─── STORED ROWS
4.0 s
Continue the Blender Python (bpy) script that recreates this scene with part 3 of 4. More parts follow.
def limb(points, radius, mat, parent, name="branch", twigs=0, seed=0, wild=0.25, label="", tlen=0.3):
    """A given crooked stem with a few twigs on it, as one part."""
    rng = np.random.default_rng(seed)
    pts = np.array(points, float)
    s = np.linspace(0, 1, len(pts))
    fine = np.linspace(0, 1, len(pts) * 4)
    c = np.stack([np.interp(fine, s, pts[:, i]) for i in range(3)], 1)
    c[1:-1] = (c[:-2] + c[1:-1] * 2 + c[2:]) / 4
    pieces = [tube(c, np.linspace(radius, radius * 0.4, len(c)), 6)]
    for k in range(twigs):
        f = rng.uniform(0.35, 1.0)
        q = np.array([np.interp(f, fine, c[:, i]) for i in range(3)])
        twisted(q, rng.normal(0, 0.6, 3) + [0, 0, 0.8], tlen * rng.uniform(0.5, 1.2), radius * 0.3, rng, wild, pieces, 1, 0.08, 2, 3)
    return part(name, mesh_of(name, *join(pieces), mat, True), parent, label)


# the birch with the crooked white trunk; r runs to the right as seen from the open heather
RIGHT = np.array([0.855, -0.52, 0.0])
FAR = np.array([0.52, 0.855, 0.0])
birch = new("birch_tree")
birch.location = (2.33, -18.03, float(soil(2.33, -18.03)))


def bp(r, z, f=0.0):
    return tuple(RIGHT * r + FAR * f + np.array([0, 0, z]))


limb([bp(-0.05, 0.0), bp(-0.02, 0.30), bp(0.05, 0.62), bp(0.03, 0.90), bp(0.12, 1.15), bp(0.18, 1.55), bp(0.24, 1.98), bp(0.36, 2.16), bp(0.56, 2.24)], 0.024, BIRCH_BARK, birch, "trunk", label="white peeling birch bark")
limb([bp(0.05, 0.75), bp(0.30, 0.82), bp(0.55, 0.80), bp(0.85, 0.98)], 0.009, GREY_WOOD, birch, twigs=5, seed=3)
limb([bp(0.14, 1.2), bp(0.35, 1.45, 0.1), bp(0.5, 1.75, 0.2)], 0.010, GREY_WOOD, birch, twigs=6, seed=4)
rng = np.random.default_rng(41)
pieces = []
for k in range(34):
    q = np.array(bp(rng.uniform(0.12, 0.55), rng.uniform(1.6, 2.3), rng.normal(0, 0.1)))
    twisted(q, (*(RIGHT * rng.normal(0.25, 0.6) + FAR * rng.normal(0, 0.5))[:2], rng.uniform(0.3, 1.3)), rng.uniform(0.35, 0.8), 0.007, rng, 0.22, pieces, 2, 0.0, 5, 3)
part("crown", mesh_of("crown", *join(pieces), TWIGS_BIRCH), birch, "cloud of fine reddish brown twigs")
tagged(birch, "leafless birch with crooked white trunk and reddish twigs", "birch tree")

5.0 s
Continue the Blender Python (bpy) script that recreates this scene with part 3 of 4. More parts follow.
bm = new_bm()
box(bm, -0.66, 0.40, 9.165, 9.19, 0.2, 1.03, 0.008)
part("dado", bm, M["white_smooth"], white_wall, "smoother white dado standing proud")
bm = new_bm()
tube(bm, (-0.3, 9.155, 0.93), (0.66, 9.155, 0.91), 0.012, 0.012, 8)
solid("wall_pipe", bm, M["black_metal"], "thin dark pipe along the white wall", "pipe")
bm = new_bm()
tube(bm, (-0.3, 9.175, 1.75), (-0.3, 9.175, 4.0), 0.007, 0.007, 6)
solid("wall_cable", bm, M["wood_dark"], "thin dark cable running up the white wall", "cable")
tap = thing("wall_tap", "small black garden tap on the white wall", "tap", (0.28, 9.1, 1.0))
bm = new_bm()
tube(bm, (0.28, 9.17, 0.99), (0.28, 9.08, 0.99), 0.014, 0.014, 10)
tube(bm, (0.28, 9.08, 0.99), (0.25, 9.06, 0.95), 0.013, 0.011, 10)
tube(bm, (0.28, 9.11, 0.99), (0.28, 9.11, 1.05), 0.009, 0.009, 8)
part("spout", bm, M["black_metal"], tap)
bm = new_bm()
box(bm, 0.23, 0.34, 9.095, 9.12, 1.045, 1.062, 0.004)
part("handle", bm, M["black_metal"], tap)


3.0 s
──────
DIRECTION: Print out all the entries precisely as written.

EXERCISE OUTPUT:
4.0 s
Continue the Blender Python (bpy) script that recreates this scene with part 3 of 4. More parts follow.
def limb(points, radius, mat, parent, name="branch", twigs=0, seed=0, wild=0.25, label="", tlen=0.3):
    """A given crooked stem with a few twigs on it, as one part."""
    rng = np.random.default_rng(seed)
    pts = np.array(points, float)
    s = np.linspace(0, 1, len(pts))
    fine = np.linspace(0, 1, len(pts) * 4)
    c = np.stack([np.interp(fine, s, pts[:, i]) for i in range(3)], 1)
    c[1:-1] = (c[:-2] + c[1:-1] * 2 + c[2:]) / 4
    pieces = [tube(c, np.linspace(radius, radius * 0.4, len(c)), 6)]
    for k in range(twigs):
        f = rng.uniform(0.35, 1.0)
        q = np.array([np.interp(f, fine, c[:, i]) for i in range(3)])
        twisted(q, rng.normal(0, 0.6, 3) + [0, 0, 0.8], tlen * rng.uniform(0.5, 1.2), radius * 0.3, rng, wild, pieces, 1, 0.08, 2, 3)
    return part(name, mesh_of(name, *join(pieces), mat, True), parent, label)


# the birch with the crooked white trunk; r runs to the right as seen from the open heather
RIGHT = np.array([0.855, -0.52, 0.0])
FAR = np.array([0.52, 0.855, 0.0])
birch = new("birch_tree")
birch.location = (2.33, -18.03, float(soil(2.33, -18.03)))


def bp(r, z, f=0.0):
    return tuple(RIGHT * r + FAR * f + np.array([0, 0, z]))


limb([bp(-0.05, 0.0), bp(-0.02, 0.30), bp(0.05, 0.62), bp(0.03, 0.90), bp(0.12, 1.15), bp(0.18, 1.55), bp(0.24, 1.98), bp(0.36, 2.16), bp(0.56, 2.24)], 0.024, BIRCH_BARK, birch, "trunk", label="white peeling birch bark")
limb([bp(0.05, 0.75), bp(0.30, 0.82), bp(0.55, 0.80), bp(0.85, 0.98)], 0.009, GREY_WOOD, birch, twigs=5, seed=3)
limb([bp(0.14, 1.2), bp(0.35, 1.45, 0.1), bp(0.5, 1.75, 0.2)], 0.010, GREY_WOOD, birch, twigs=6, seed=4)
rng = np.random.default_rng(41)
pieces = []
for k in range(34):
    q = np.array(bp(rng.uniform(0.12, 0.55), rng.uniform(1.6, 2.3), rng.normal(0, 0.1)))
    twisted(q, (*(RIGHT * rng.normal(0.25, 0.6) + FAR * rng.normal(0, 0.5))[:2], rng.uniform(0.3, 1.3)), rng.uniform(0.35, 0.8), 0.007, rng, 0.22, pieces, 2, 0.0, 5, 3)
part("crown", mesh_of("crown", *join(pieces), TWIGS_BIRCH), birch, "cloud of fine reddish brown twigs")
tagged(birch, "leafless birch with crooked white trunk and reddish twigs", "birch tree")

5.0 s
Continue the Blender Python (bpy) script that recreates this scene with part 3 of 4. More parts follow.
bm = new_bm()
box(bm, -0.66, 0.40, 9.165, 9.19, 0.2, 1.03, 0.008)
part("dado", bm, M["white_smooth"], white_wall, "smoother white dado standing proud")
bm = new_bm()
tube(bm, (-0.3, 9.155, 0.93), (0.66, 9.155, 0.91), 0.012, 0.012, 8)
solid("wall_pipe", bm, M["black_metal"], "thin dark pipe along the white wall", "pipe")
bm = new_bm()
tube(bm, (-0.3, 9.175, 1.75), (-0.3, 9.175, 4.0), 0.007, 0.007, 6)
solid("wall_cable", bm, M["wood_dark"], "thin dark cable running up the white wall", "cable")
tap = thing("wall_tap", "small black garden tap on the white wall", "tap", (0.28, 9.1, 1.0))
bm = new_bm()
tube(bm, (0.28, 9.17, 0.99), (0.28, 9.08, 0.99), 0.014, 0.014, 10)
tube(bm, (0.28, 9.08, 0.99), (0.25, 9.06, 0.95), 0.013, 0.011, 10)
tube(bm, (0.28, 9.11, 0.99), (0.28, 9.11, 1.05), 0.009, 0.009, 8)
part("spout", bm, M["black_metal"], tap)
bm = new_bm()
box(bm, 0.23, 0.34, 9.095, 9.12, 1.045, 1.062, 0.004)
part("handle", bm, M["black_metal"], tap)


3.0 s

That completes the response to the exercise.